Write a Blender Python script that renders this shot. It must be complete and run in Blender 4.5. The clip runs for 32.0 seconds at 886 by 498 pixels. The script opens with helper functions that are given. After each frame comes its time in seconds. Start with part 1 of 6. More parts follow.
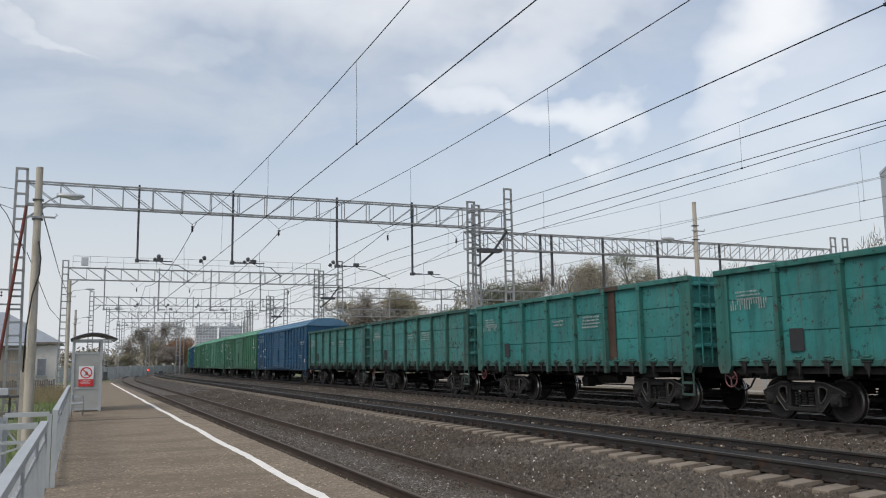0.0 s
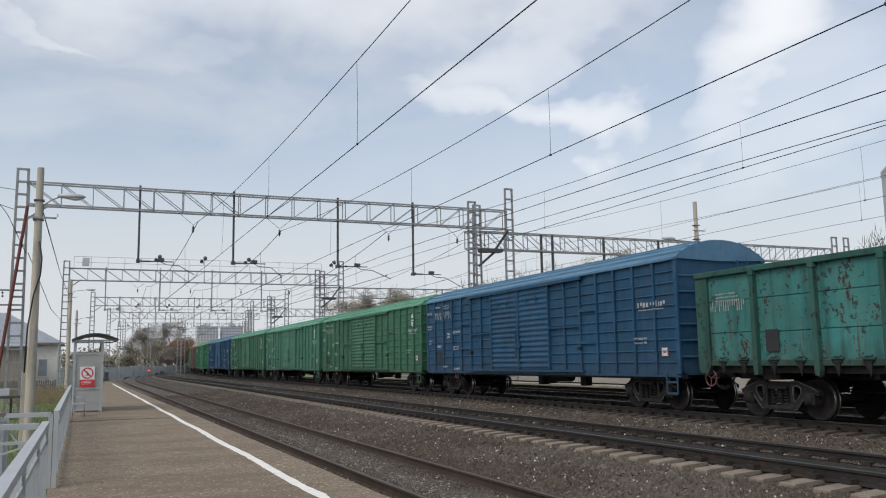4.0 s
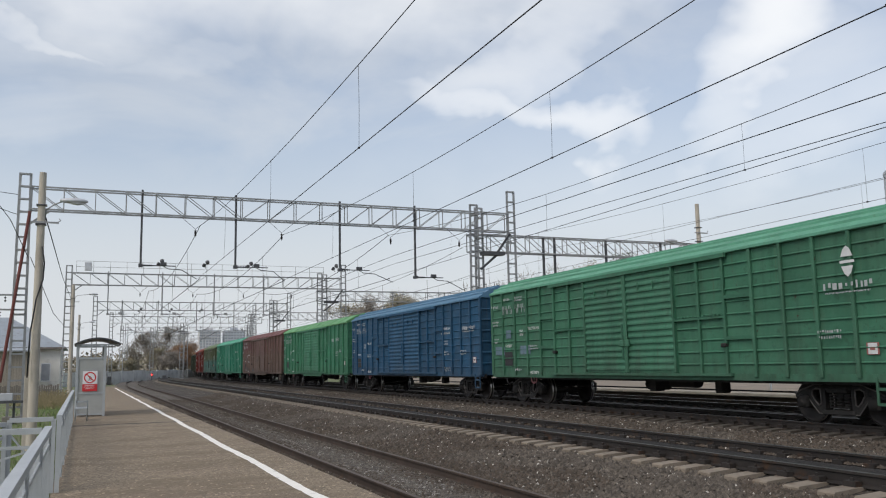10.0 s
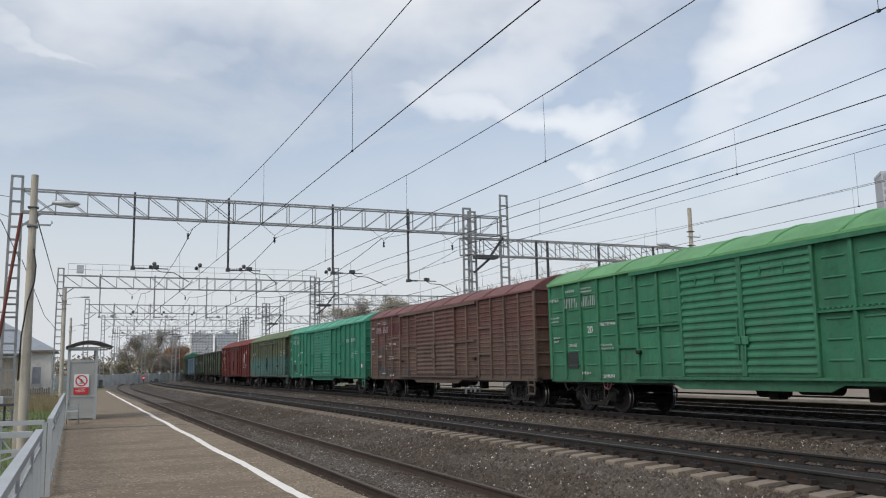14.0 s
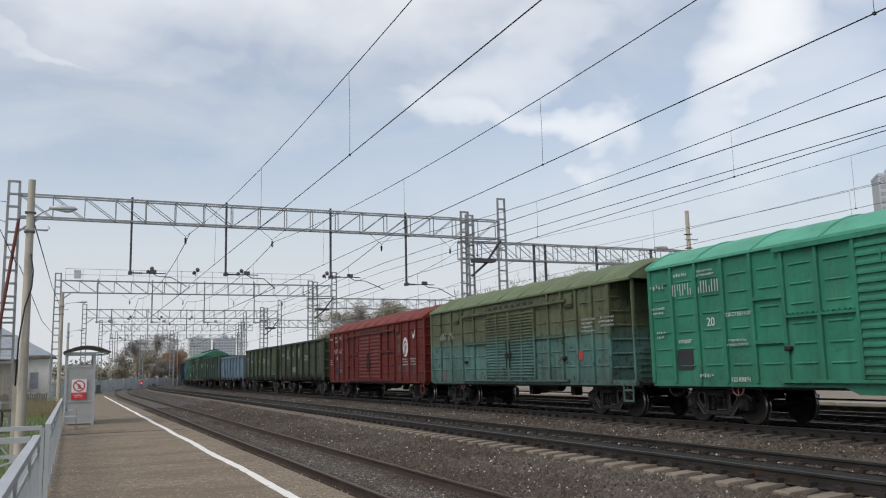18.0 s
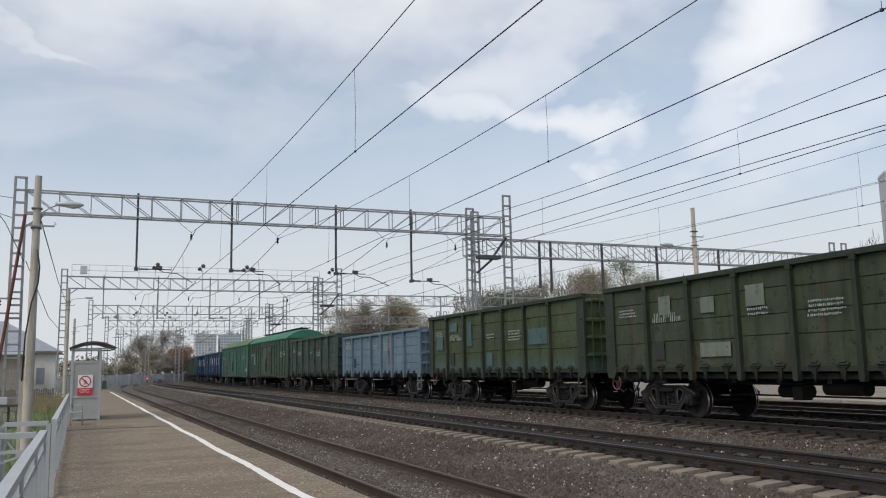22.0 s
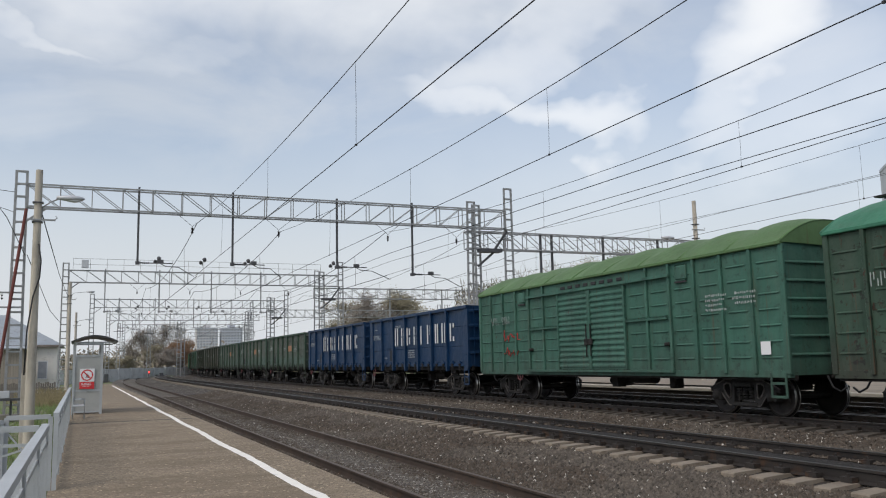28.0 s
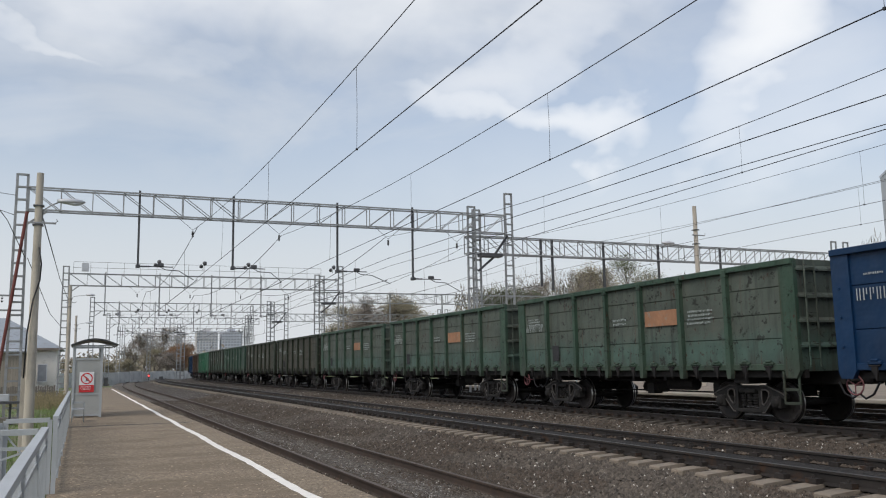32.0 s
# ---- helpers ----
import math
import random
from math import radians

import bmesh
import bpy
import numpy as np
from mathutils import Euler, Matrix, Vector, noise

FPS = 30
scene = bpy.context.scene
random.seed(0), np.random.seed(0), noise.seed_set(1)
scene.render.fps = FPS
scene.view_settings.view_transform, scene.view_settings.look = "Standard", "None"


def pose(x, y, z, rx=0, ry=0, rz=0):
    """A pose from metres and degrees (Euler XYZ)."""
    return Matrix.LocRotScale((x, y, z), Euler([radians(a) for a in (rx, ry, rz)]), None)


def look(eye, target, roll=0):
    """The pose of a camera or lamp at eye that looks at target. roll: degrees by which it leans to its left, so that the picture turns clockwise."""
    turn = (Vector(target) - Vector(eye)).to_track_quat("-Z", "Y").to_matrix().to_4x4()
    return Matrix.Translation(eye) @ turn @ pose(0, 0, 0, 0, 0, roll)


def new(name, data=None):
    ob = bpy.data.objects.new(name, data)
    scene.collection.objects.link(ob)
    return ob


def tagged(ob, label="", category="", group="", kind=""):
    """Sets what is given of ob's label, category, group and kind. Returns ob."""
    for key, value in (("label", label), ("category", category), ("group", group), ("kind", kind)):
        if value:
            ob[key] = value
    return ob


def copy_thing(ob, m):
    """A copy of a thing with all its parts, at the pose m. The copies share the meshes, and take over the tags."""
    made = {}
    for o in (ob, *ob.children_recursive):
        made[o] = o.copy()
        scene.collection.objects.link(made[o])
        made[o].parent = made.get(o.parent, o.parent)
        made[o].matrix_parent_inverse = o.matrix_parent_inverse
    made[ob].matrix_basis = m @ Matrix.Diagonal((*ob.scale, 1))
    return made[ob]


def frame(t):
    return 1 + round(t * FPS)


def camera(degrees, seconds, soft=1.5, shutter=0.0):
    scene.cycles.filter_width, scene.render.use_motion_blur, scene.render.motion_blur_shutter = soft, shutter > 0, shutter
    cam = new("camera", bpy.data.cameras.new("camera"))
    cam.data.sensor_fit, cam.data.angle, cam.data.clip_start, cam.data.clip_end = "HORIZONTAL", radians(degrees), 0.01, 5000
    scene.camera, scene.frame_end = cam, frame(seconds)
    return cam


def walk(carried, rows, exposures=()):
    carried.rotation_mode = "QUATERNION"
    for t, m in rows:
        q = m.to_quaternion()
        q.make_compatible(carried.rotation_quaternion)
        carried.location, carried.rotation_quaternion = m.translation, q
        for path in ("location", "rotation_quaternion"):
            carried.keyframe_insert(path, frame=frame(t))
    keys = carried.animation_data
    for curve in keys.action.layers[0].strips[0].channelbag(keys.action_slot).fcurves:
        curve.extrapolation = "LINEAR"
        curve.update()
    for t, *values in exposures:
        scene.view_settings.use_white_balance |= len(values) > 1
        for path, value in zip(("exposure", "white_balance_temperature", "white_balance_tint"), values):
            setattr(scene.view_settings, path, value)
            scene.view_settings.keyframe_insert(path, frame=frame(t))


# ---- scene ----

──────

## Given request:
Reproduce every line above as written, skipping pictures.

## Result of the task:
Write a Blender Python script that renders this shot. It must be complete and run in Blender 4.5. The clip runs for 32.0 seconds at 886 by 498 pixels. The script opens with helper functions that are given. After each frame comes its time in seconds. Start with part 1 of 6. More parts follow.
0.0 s
4.0 s
10.0 s
14.0 s
18.0 s
22.0 s
28.0 s
32.0 s
# ---- helpers ----
import math
import random
from math import radians

import bmesh
import bpy
import numpy as np
from mathutils import Euler, Matrix, Vector, noise

FPS = 30
scene = bpy.context.scene
random.seed(0), np.random.seed(0), noise.seed_set(1)
scene.render.fps = FPS
scene.view_settings.view_transform, scene.view_settings.look = "Standard", "None"


def pose(x, y, z, rx=0, ry=0, rz=0):
    """A pose from metres and degrees (Euler XYZ)."""
    return Matrix.LocRotScale((x, y, z), Euler([radians(a) for a in (rx, ry, rz)]), None)


def look(eye, target, roll=0):
    """The pose of a camera or lamp at eye that looks at target. roll: degrees by which it leans to its left, so that the picture turns clockwise."""
    turn = (Vector(target) - Vector(eye)).to_track_quat("-Z", "Y").to_matrix().to_4x4()
    return Matrix.Translation(eye) @ turn @ pose(0, 0, 0, 0, 0, roll)


def new(name, data=None):
    ob = bpy.data.objects.new(name, data)
    scene.collection.objects.link(ob)
    return ob


def tagged(ob, label="", category="", group="", kind=""):
    """Sets what is given of ob's label, category, group and kind. Returns ob."""
    for key, value in (("label", label), ("category", category), ("group", group), ("kind", kind)):
        if value:
            ob[key] = value
    return ob


def copy_thing(ob, m):
    """A copy of a thing with all its parts, at the pose m. The copies share the meshes, and take over the tags."""
    made = {}
    for o in (ob, *ob.children_recursive):
        made[o] = o.copy()
        scene.collection.objects.link(made[o])
        made[o].parent = made.get(o.parent, o.parent)
        made[o].matrix_parent_inverse = o.matrix_parent_inverse
    made[ob].matrix_basis = m @ Matrix.Diagonal((*ob.scale, 1))
    return made[ob]


def frame(t):
    return 1 + round(t * FPS)


def camera(degrees, seconds, soft=1.5, shutter=0.0):
    scene.cycles.filter_width, scene.render.use_motion_blur, scene.render.motion_blur_shutter = soft, shutter > 0, shutter
    cam = new("camera", bpy.data.cameras.new("camera"))
    cam.data.sensor_fit, cam.data.angle, cam.data.clip_start, cam.data.clip_end = "HORIZONTAL", radians(degrees), 0.01, 5000
    scene.camera, scene.frame_end = cam, frame(seconds)
    return cam


def walk(carried, rows, exposures=()):
    carried.rotation_mode = "QUATERNION"
    for t, m in rows:
        q = m.to_quaternion()
        q.make_compatible(carried.rotation_quaternion)
        carried.location, carried.rotation_quaternion = m.translation, q
        for path in ("location", "rotation_quaternion"):
            carried.keyframe_insert(path, frame=frame(t))
    keys = carried.animation_data
    for curve in keys.action.layers[0].strips[0].channelbag(keys.action_slot).fcurves:
        curve.extrapolation = "LINEAR"
        curve.update()
    for t, *values in exposures:
        scene.view_settings.use_white_balance |= len(values) > 1
        for path, value in zip(("exposure", "white_balance_temperature", "white_balance_tint"), values):
            setattr(scene.view_settings, path, value)
            scene.view_settings.keyframe_insert(path, frame=frame(t))


# ---- scene ----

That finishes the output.